Excerpted data:
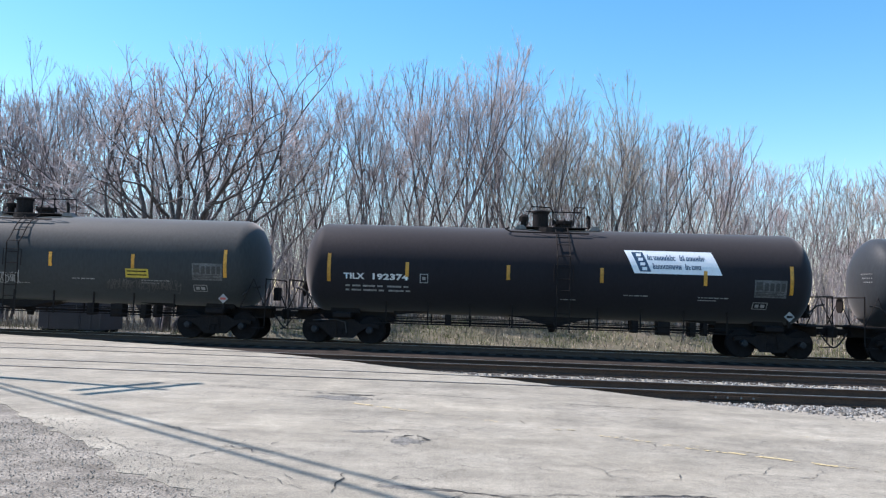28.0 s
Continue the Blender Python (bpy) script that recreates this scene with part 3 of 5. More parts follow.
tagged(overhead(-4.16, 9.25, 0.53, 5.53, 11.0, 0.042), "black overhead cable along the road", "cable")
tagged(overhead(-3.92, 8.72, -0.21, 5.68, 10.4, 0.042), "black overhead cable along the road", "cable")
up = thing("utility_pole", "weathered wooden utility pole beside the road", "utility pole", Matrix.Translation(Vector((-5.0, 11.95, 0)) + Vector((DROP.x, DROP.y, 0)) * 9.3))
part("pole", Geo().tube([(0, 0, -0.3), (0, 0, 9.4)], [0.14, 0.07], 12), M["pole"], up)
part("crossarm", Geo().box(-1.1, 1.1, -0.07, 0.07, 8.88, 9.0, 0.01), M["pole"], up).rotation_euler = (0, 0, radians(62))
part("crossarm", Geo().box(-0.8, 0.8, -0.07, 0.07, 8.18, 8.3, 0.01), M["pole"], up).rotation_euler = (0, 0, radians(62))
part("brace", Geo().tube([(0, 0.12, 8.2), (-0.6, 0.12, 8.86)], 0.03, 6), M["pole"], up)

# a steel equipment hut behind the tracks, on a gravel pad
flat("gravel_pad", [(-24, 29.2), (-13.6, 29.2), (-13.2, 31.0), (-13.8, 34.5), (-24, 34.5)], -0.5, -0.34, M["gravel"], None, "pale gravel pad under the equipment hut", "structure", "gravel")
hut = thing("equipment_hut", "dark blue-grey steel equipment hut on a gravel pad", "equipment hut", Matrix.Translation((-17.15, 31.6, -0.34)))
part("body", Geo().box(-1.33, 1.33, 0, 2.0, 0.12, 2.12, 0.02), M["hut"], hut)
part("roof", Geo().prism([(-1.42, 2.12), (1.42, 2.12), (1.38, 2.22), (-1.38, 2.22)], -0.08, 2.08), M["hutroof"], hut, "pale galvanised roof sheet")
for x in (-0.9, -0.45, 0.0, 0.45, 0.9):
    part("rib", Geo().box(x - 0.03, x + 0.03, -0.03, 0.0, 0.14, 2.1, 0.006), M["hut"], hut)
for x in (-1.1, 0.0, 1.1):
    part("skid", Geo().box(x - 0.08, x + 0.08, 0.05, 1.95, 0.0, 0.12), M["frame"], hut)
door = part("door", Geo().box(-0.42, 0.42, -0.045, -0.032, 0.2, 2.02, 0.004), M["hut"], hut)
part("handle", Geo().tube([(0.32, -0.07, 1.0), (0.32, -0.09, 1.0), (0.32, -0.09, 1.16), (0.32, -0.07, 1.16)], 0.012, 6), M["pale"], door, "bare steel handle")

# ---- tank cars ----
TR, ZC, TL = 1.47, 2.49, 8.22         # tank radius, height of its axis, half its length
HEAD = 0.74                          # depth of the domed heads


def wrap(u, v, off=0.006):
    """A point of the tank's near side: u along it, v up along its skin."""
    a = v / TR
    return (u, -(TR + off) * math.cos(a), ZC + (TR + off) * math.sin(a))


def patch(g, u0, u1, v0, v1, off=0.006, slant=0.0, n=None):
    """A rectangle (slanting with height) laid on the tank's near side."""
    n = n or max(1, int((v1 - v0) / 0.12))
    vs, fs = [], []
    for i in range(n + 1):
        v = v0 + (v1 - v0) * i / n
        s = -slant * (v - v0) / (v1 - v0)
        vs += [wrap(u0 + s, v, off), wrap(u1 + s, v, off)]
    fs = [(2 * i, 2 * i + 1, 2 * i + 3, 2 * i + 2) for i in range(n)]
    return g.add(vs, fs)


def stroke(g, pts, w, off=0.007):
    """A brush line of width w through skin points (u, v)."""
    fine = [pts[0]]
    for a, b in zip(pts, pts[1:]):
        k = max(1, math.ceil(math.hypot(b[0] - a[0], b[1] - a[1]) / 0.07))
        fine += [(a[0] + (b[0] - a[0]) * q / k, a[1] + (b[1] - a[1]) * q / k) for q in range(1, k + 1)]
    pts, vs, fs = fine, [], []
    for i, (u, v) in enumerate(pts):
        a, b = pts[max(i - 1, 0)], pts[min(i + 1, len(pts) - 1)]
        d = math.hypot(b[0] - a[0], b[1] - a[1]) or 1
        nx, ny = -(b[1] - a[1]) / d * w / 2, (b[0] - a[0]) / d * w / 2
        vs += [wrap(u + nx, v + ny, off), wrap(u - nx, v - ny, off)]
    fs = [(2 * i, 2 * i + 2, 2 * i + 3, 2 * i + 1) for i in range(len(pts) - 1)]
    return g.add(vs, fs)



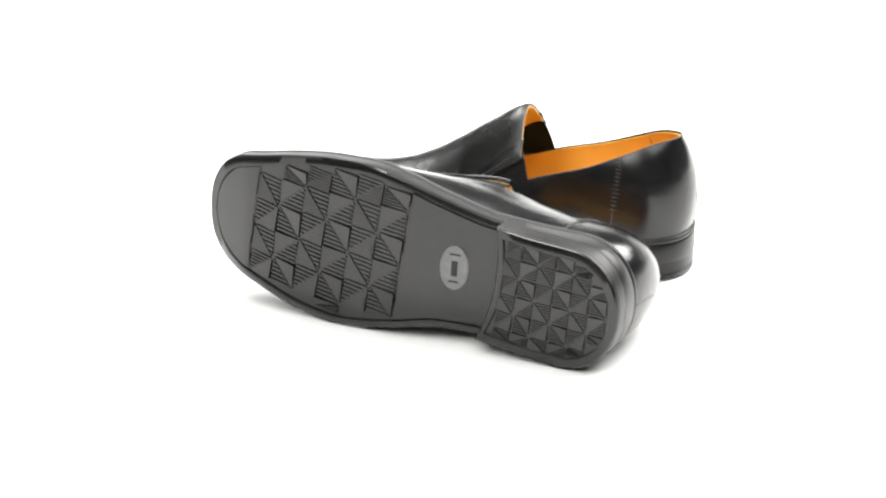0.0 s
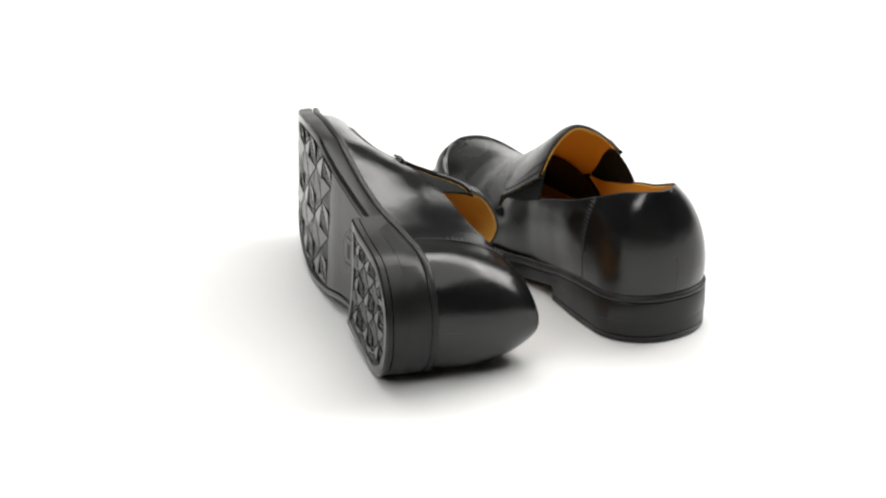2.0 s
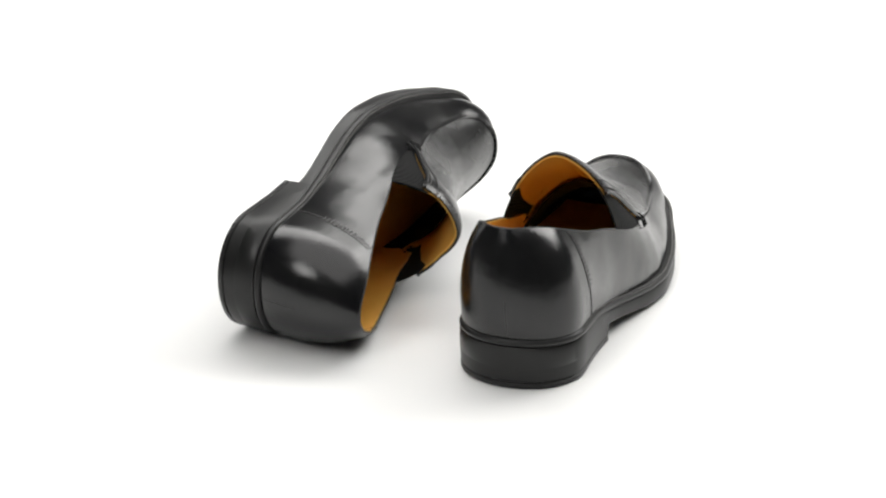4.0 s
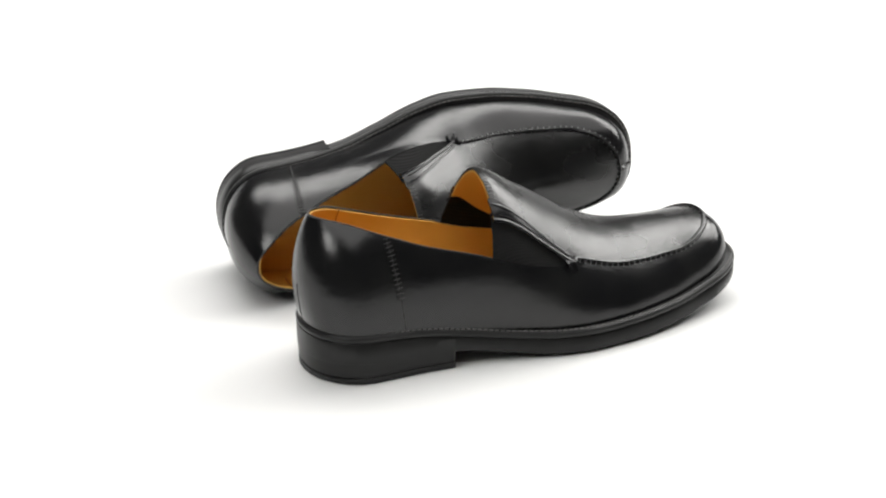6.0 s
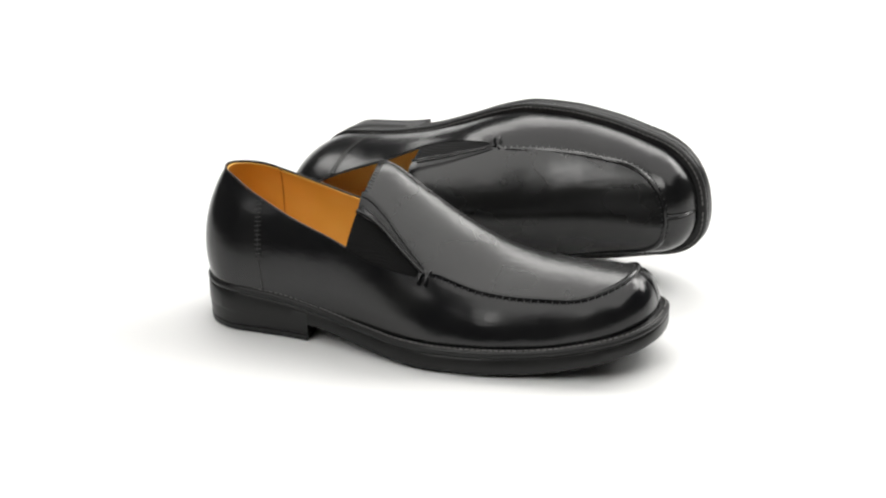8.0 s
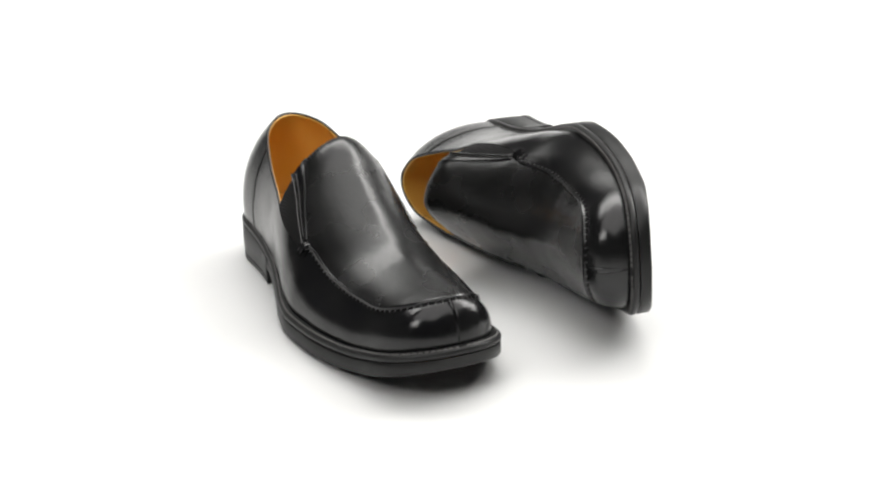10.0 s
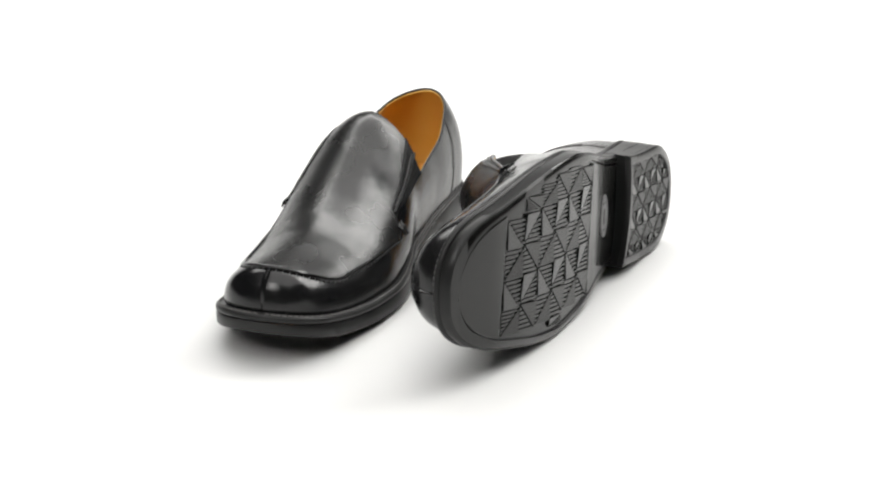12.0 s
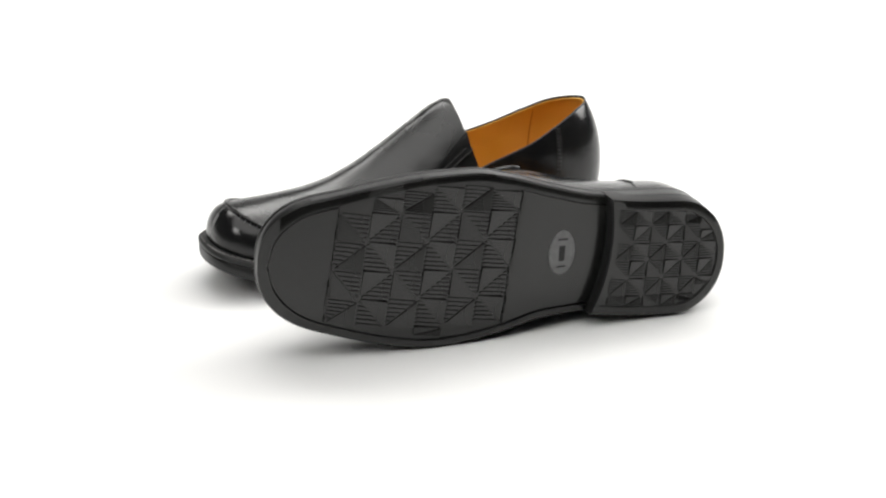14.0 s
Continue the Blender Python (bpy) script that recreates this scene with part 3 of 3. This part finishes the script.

Exercise description: Could you repeat all of the material exactly? Pictures should not be copied.

Exercise response:
28.0 s
Continue the Blender Python (bpy) script that recreates this scene with part 3 of 5. More parts follow.
tagged(overhead(-4.16, 9.25, 0.53, 5.53, 11.0, 0.042), "black overhead cable along the road", "cable")
tagged(overhead(-3.92, 8.72, -0.21, 5.68, 10.4, 0.042), "black overhead cable along the road", "cable")
up = thing("utility_pole", "weathered wooden utility pole beside the road", "utility pole", Matrix.Translation(Vector((-5.0, 11.95, 0)) + Vector((DROP.x, DROP.y, 0)) * 9.3))
part("pole", Geo().tube([(0, 0, -0.3), (0, 0, 9.4)], [0.14, 0.07], 12), M["pole"], up)
part("crossarm", Geo().box(-1.1, 1.1, -0.07, 0.07, 8.88, 9.0, 0.01), M["pole"], up).rotation_euler = (0, 0, radians(62))
part("crossarm", Geo().box(-0.8, 0.8, -0.07, 0.07, 8.18, 8.3, 0.01), M["pole"], up).rotation_euler = (0, 0, radians(62))
part("brace", Geo().tube([(0, 0.12, 8.2), (-0.6, 0.12, 8.86)], 0.03, 6), M["pole"], up)

# a steel equipment hut behind the tracks, on a gravel pad
flat("gravel_pad", [(-24, 29.2), (-13.6, 29.2), (-13.2, 31.0), (-13.8, 34.5), (-24, 34.5)], -0.5, -0.34, M["gravel"], None, "pale gravel pad under the equipment hut", "structure", "gravel")
hut = thing("equipment_hut", "dark blue-grey steel equipment hut on a gravel pad", "equipment hut", Matrix.Translation((-17.15, 31.6, -0.34)))
part("body", Geo().box(-1.33, 1.33, 0, 2.0, 0.12, 2.12, 0.02), M["hut"], hut)
part("roof", Geo().prism([(-1.42, 2.12), (1.42, 2.12), (1.38, 2.22), (-1.38, 2.22)], -0.08, 2.08), M["hutroof"], hut, "pale galvanised roof sheet")
for x in (-0.9, -0.45, 0.0, 0.45, 0.9):
    part("rib", Geo().box(x - 0.03, x + 0.03, -0.03, 0.0, 0.14, 2.1, 0.006), M["hut"], hut)
for x in (-1.1, 0.0, 1.1):
    part("skid", Geo().box(x - 0.08, x + 0.08, 0.05, 1.95, 0.0, 0.12), M["frame"], hut)
door = part("door", Geo().box(-0.42, 0.42, -0.045, -0.032, 0.2, 2.02, 0.004), M["hut"], hut)
part("handle", Geo().tube([(0.32, -0.07, 1.0), (0.32, -0.09, 1.0), (0.32, -0.09, 1.16), (0.32, -0.07, 1.16)], 0.012, 6), M["pale"], door, "bare steel handle")

# ---- tank cars ----
TR, ZC, TL = 1.47, 2.49, 8.22         # tank radius, height of its axis, half its length
HEAD = 0.74                          # depth of the domed heads


def wrap(u, v, off=0.006):
    """A point of the tank's near side: u along it, v up along its skin."""
    a = v / TR
    return (u, -(TR + off) * math.cos(a), ZC + (TR + off) * math.sin(a))


def patch(g, u0, u1, v0, v1, off=0.006, slant=0.0, n=None):
    """A rectangle (slanting with height) laid on the tank's near side."""
    n = n or max(1, int((v1 - v0) / 0.12))
    vs, fs = [], []
    for i in range(n + 1):
        v = v0 + (v1 - v0) * i / n
        s = -slant * (v - v0) / (v1 - v0)
        vs += [wrap(u0 + s, v, off), wrap(u1 + s, v, off)]
    fs = [(2 * i, 2 * i + 1, 2 * i + 3, 2 * i + 2) for i in range(n)]
    return g.add(vs, fs)


def stroke(g, pts, w, off=0.007):
    """A brush line of width w through skin points (u, v)."""
    fine = [pts[0]]
    for a, b in zip(pts, pts[1:]):
        k = max(1, math.ceil(math.hypot(b[0] - a[0], b[1] - a[1]) / 0.07))
        fine += [(a[0] + (b[0] - a[0]) * q / k, a[1] + (b[1] - a[1]) * q / k) for q in range(1, k + 1)]
    pts, vs, fs = fine, [], []
    for i, (u, v) in enumerate(pts):
        a, b = pts[max(i - 1, 0)], pts[min(i + 1, len(pts) - 1)]
        d = math.hypot(b[0] - a[0], b[1] - a[1]) or 1
        nx, ny = -(b[1] - a[1]) / d * w / 2, (b[0] - a[0]) / d * w / 2
        vs += [wrap(u + nx, v + ny, off), wrap(u - nx, v - ny, off)]
    fs = [(2 * i, 2 * i + 2, 2 * i + 3, 2 * i + 1) for i in range(len(pts) - 1)]
    return g.add(vs, fs)



0.0 s
2.0 s
4.0 s
6.0 s
8.0 s
10.0 s
12.0 s
14.0 s
Continue the Blender Python (bpy) script that recreates this scene with part 3 of 3. This part finishes the script.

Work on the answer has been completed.